# [EXERCISE TASK]
Restate each line word for word. Leave out every picture.

::::

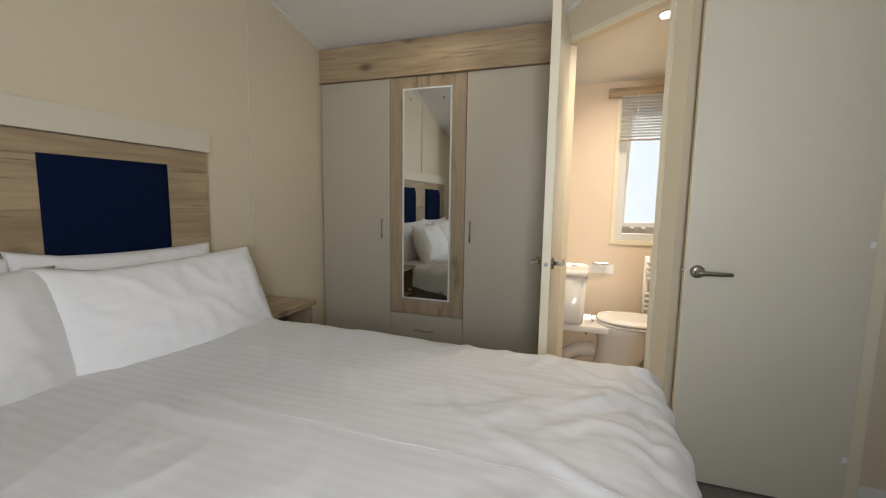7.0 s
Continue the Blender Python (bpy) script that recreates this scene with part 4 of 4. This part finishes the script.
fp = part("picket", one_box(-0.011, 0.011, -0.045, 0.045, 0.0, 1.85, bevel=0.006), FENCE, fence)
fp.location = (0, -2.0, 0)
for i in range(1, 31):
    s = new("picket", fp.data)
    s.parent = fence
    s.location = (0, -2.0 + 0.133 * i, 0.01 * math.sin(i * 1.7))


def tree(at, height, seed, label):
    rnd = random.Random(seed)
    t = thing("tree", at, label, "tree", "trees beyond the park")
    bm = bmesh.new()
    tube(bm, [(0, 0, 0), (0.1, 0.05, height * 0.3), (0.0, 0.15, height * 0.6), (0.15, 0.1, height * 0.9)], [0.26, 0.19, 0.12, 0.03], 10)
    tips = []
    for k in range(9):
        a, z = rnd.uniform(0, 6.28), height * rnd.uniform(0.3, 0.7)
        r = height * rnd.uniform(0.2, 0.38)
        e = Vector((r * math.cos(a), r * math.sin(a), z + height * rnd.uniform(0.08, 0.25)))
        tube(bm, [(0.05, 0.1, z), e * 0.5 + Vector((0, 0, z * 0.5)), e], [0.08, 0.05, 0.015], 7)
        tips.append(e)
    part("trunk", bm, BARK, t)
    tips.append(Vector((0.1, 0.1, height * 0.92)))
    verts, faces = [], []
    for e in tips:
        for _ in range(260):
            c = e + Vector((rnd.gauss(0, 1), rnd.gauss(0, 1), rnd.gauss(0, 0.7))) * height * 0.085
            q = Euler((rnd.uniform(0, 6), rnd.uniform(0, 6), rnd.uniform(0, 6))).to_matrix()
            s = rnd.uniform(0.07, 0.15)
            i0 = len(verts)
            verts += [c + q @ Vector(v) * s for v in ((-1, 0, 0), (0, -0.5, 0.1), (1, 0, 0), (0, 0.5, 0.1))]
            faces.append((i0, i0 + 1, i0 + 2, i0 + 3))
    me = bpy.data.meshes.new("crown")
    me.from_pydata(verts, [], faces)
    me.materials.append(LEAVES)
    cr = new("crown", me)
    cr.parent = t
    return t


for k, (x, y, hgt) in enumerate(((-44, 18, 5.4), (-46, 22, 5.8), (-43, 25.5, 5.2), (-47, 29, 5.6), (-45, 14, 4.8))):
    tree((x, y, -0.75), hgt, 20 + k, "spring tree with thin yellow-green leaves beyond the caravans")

::::

# [THE ANSWER]
7.0 s
Continue the Blender Python (bpy) script that recreates this scene with part 4 of 4. This part finishes the script.
fp = part("picket", one_box(-0.011, 0.011, -0.045, 0.045, 0.0, 1.85, bevel=0.006), FENCE, fence)
fp.location = (0, -2.0, 0)
for i in range(1, 31):
    s = new("picket", fp.data)
    s.parent = fence
    s.location = (0, -2.0 + 0.133 * i, 0.01 * math.sin(i * 1.7))


def tree(at, height, seed, label):
    rnd = random.Random(seed)
    t = thing("tree", at, label, "tree", "trees beyond the park")
    bm = bmesh.new()
    tube(bm, [(0, 0, 0), (0.1, 0.05, height * 0.3), (0.0, 0.15, height * 0.6), (0.15, 0.1, height * 0.9)], [0.26, 0.19, 0.12, 0.03], 10)
    tips = []
    for k in range(9):
        a, z = rnd.uniform(0, 6.28), height * rnd.uniform(0.3, 0.7)
        r = height * rnd.uniform(0.2, 0.38)
        e = Vector((r * math.cos(a), r * math.sin(a), z + height * rnd.uniform(0.08, 0.25)))
        tube(bm, [(0.05, 0.1, z), e * 0.5 + Vector((0, 0, z * 0.5)), e], [0.08, 0.05, 0.015], 7)
        tips.append(e)
    part("trunk", bm, BARK, t)
    tips.append(Vector((0.1, 0.1, height * 0.92)))
    verts, faces = [], []
    for e in tips:
        for _ in range(260):
            c = e + Vector((rnd.gauss(0, 1), rnd.gauss(0, 1), rnd.gauss(0, 0.7))) * height * 0.085
            q = Euler((rnd.uniform(0, 6), rnd.uniform(0, 6), rnd.uniform(0, 6))).to_matrix()
            s = rnd.uniform(0.07, 0.15)
            i0 = len(verts)
            verts += [c + q @ Vector(v) * s for v in ((-1, 0, 0), (0, -0.5, 0.1), (1, 0, 0), (0, 0.5, 0.1))]
            faces.append((i0, i0 + 1, i0 + 2, i0 + 3))
    me = bpy.data.meshes.new("crown")
    me.from_pydata(verts, [], faces)
    me.materials.append(LEAVES)
    cr = new("crown", me)
    cr.parent = t
    return t


for k, (x, y, hgt) in enumerate(((-44, 18, 5.4), (-46, 22, 5.8), (-43, 25.5, 5.2), (-47, 29, 5.6), (-45, 14, 4.8))):
    tree((x, y, -0.75), hgt, 20 + k, "spring tree with thin yellow-green leaves beyond the caravans")